**RECORDS SHOWN**
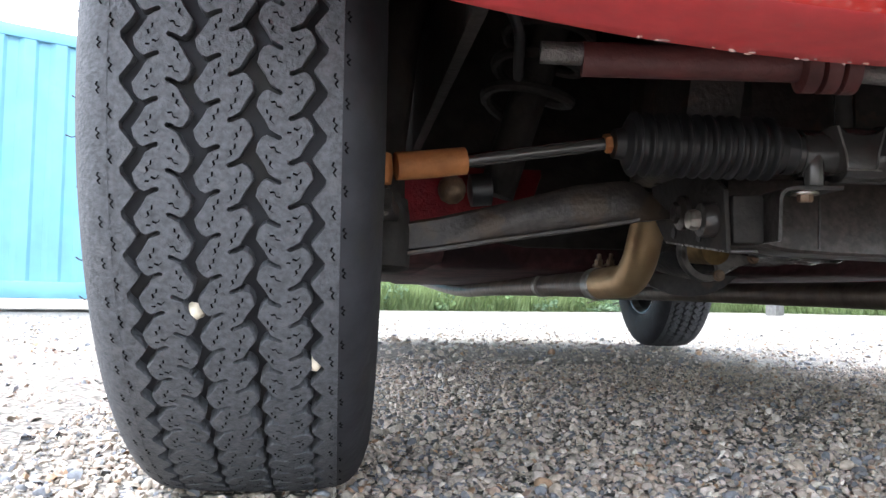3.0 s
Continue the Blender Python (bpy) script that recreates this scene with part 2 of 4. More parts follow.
WEED = leaf_material("dry_weed_stalks", (0.09, 0.12, 0.045), (0.23, 0.23, 0.12), 0.3)
LEAF_A = leaf_material("hazel_leaves", (0.081, 0.138, 0.079), (0.232, 0.325, 0.190))
LEAF_B = leaf_material("dark_oak_leaves", (0.063, 0.109, 0.074), (0.180, 0.250, 0.155))
LEAF_C = leaf_material("light_birch_leaves", (0.098, 0.167, 0.069), (0.253, 0.356, 0.155))
LAWN = mat("lawn_soil", (0.08, 0.112, 0.043), 0.95, var=0.3, scale=12, bump=0.4)
EARTH = mat("shaded_woodland_floor", (0.045, 0.06, 0.022), 0.95, var=0.3, scale=6, bump=0.4)


# ---------------------------------------------------------------- mesh helpers
def part(name, bm, material, parent=None, label="", smooth=True):
    me = bpy.data.meshes.new(name)
    bm.to_mesh(me)
    bm.free()
    if smooth:
        for p in me.polygons:
            p.use_smooth = True
        me.set_sharp_from_angle(angle=radians(38))
    me.materials.append(material)
    ob = new(name, me)
    if parent:
        ob.parent = parent
    if label:
        tagged(ob, label)
    return ob


def pydata(name, verts, faces, material, parent=None, label="", smooth=False):
    me = bpy.data.meshes.new(name)
    me.from_pydata(verts, [], faces)
    me.materials.append(material)
    if smooth:
        for p in me.polygons:
            p.use_smooth = True
    ob = new(name, me)
    if parent:
        ob.parent = parent
    if label:
        tagged(ob, label)
    return ob


def group_of(bm, before):
    return [v for v in bm.verts if v not in before]


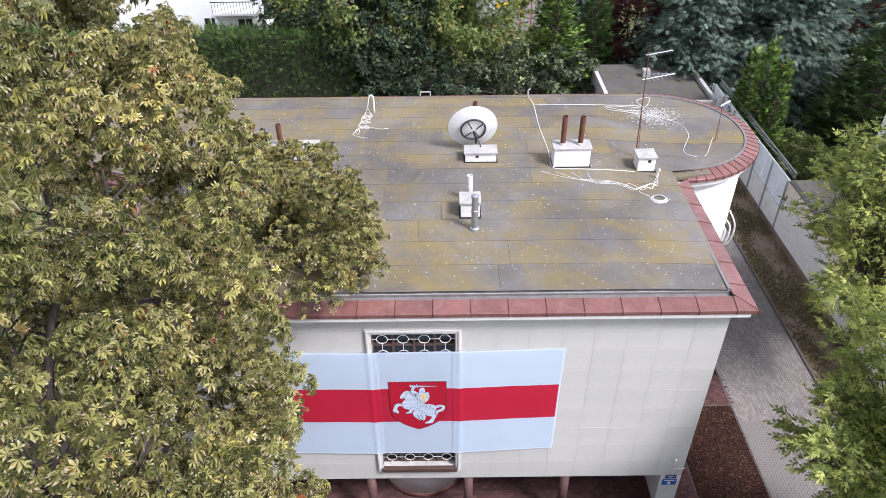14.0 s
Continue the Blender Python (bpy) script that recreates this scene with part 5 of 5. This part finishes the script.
r5 = random.Random(12)
stems = [(4.5, -8.1, 7.9), (4.2, -8.2, 7.4), (3.3, -8.3, 7.2), (3.5, -7.9, 7.1), (4.7, -8.0, 7.5), (2.1, -8.1, 6.9), (2.35, -8.2, 6.9), (2.0, -8.0, 6.3), (2.5, -7.9, 5.9), (5.0, -8.3, 6.9), (4.9, -7.7, 6.4), (3.9, -8.6, 6.6), (3.0, -8.3, 6.2), (3.7, -8.0, 6.9),
         (1.9, -7.9, 4.4), (5.5, -8.0, 5.6), (5.9, -8.2, 5.0), (2.9, -7.7, 5.0), (3.4, -8.6, 5.4), (4.4, -8.4, 5.2)]
stems += [(x + r5.gauss(0, 0.22), y + r5.gauss(0, 0.2), z * r5.uniform(0.72, 0.95)) for x, y, z in stems]
stems += [(4.2 + r5.uniform(-1.3, 2.5), -8.0 + r5.uniform(-0.9, 0.8), r5.uniform(3.6, 5.8)) for _ in range(6)]
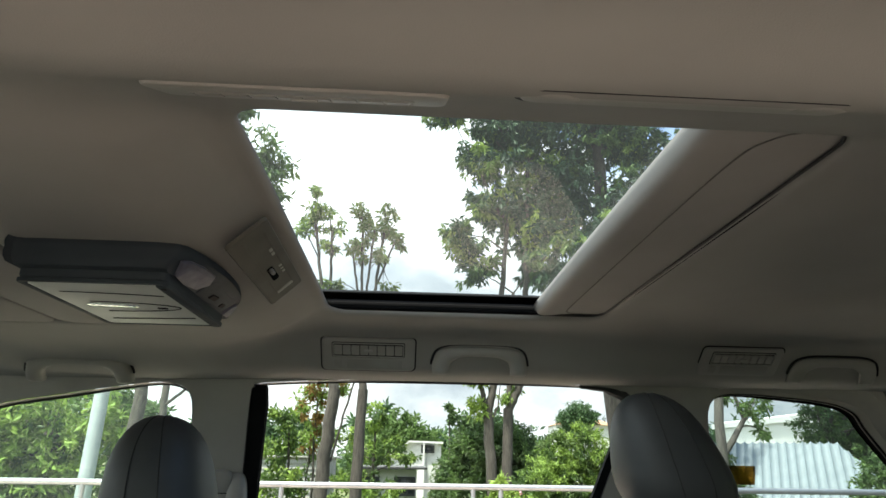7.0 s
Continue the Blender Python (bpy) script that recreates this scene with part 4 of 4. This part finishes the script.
tree("tree", "young tree with rust-red new leaves", [((-1.66, 13.0, -2.05), (-1.68, 13.0, 2.5), .04, .018)], deepen([(-1.85, 2.59, 0.21), (-1.99, 2.27, 0.2), (-1.63, 2.07, 0.27), (-1.55, 2.59, 0.24), (-1.26, 2.68, 0.17), (-1.72, 1.64, 0.24)], 13.0, 4), [(LEAF_RED, .24), (LEAF_LIGHT, .50)], .115, .55, 8, 34)
tree("tree", "light green garden tree behind slim trunks", [((-.56, 16.2, -2.1), (-.56, 16.2, 1.9), .06, .03)], deepen([(-.56, 2.42, .24), (-.46, 2.10, .20), (-.95, 1.62, .26), (-.2, 1.45, .28), (-1.33, 1.75, .32), (-.6, 1.40, .28), (.12, 1.62, .20), (.30, 1.35, .20)], 16.2, 2), [(LEAF_LIGHT, .5), (LEAF_MID, .4)], .12, .55, 8, 35)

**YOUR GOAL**
Take the lines from the line with "More parts follow." through the line with "var=0.3, scale=6, bump=0.4)", both ends included, and give them again exactly, with nothing else.

**TASK SOLUTION**
Continue the Blender Python (bpy) script that recreates this scene with part 2 of 4. More parts follow.
WEED = leaf_material("dry_weed_stalks", (0.09, 0.12, 0.045), (0.23, 0.23, 0.12), 0.3)
LEAF_A = leaf_material("hazel_leaves", (0.081, 0.138, 0.079), (0.232, 0.325, 0.190))
LEAF_B = leaf_material("dark_oak_leaves", (0.063, 0.109, 0.074), (0.180, 0.250, 0.155))
LEAF_C = leaf_material("light_birch_leaves", (0.098, 0.167, 0.069), (0.253, 0.356, 0.155))
LAWN = mat("lawn_soil", (0.08, 0.112, 0.043), 0.95, var=0.3, scale=12, bump=0.4)
EARTH = mat("shaded_woodland_floor", (0.045, 0.06, 0.022), 0.95, var=0.3, scale=6, bump=0.4)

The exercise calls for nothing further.